Back to the 2010s
Looking back, time has told, and - perhaps in line with expectations - not 50% of the Fortune 500 companies came to perish. There were definitely winners and losers in the digital innovation and transformation game. From my own experience, It is clear to me that corporate innovation programs especially had a lot of challenges in the Horizon 2* innovations: introducing new business models (see point three below). There were organizations that did good (enough), they nailed these three segments:
Innovation strategy
- How to design a winning innovation strategy? It starts with a good understanding of what topics/directions need to be Explored and which things need to be Exploited.
Based on ‘The Explore to Exploit Continuum’ by Alexander Osterwalder
Execution & results
- How will we execute and who does the work? Externals are expensive, open innovation has many IP related issues and working with startups is difficult. Do we hire our own innovation teams?
Based on Running Lean by Ash Maurya in combination with Portfolio management theory by Alexander Osterwalder
Budgets en allocation
- How do we allocate budget? The organization needs to optimise, innovate and improve the current business model (horizon 1). But we also need to be aware of disruptive new business models (horizon 2). As stated by McKinsey: ~70% of the time and budget should go to horizon 1 and 30% to horizon 2.
Three horizons model by McKinsey
As a consultant I was involved in over 100 corporate innovation projects and I think it safe to say that when we said “you need to do experiments, and it is OK to fail”, we didn’t want to see so many innovation projects fail. But they did. In the meantime, entire innovation labs of almost every big corporation like ING, ASR to Unilever reorganized or changed their perspective on how corporate innovation functions best.
Ironically, the same stress and FOMO is happening all over again. 15 years ago organizations needed to figure out how to build a working innovation funnel. And now they need to re-invent the funnel so it is adapted to the AI wave. This time, I expect it to go a lot faster and that it actually delivers visible and impactful results. Especially on horizon 1 innovations.
The fact of the matter is: at least 50%, but more likely over 90% of the innovation ideas for an average company will have something to do with AI. Consider improving the core business - Horizon 1 innovation. It is highly likely that this revolves around automation and thus AI. And in new business model innovation - Horizon 2 innovations - it is highly likely it has something to do with software and thus AI.
My innovation peers and I are looking for ways to foresee where this is going. Every consultancy agency, product studio and what not, is turning themselves into an AI first organisation - as does Eli5 :) For good reason. This field is going to see significant growth. I can see a few things happening:
- In 2025 innovation actually means AI innovation. It is going to take a lot of effort for the average (corporate innovation) employee to understand what is happening and to keep up-to-date.
- Someone within the organization needs to oversee all the tech-driven projects. Who is actually going to understand and run the digital transformation show at an organization? Introducing the AI officer. More about this in a next blog.

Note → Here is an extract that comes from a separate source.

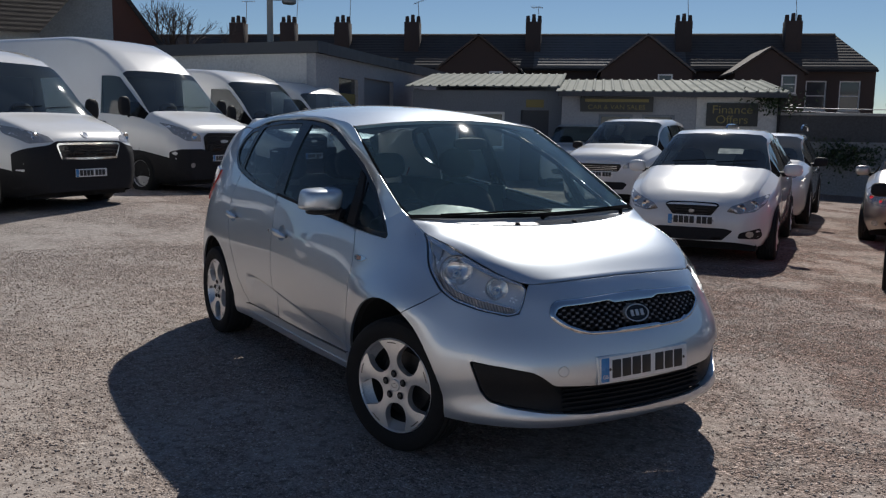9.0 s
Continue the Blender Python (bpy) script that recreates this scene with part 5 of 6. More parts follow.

- The strategic roadmap needs a well defined direction, but also has to be very flexible. As it is very hard to see which possibilities will be unlocked with new tech.
- The comeback of proper Innovation Portfolio management. Faster innovation and experimentation, means more data and more results. Tracking progress by connecting the right tools and data points.
- AI to AI via API: data will be all over the place. Data security and privacy is a must, but it is also a hurdle. The ease of connecting databases (through zapier or N8N for example) versus the sheer complexity of good data security is going to generate a lot of trouble.
Coming back to the start: what does disruptive really mean? Should we view the AI innovation wave as an opportunity to increase organizational productivity or is it really a threat with a few winners and a long tail of marginal companies. Obviously like in the 2010s, fear sells best.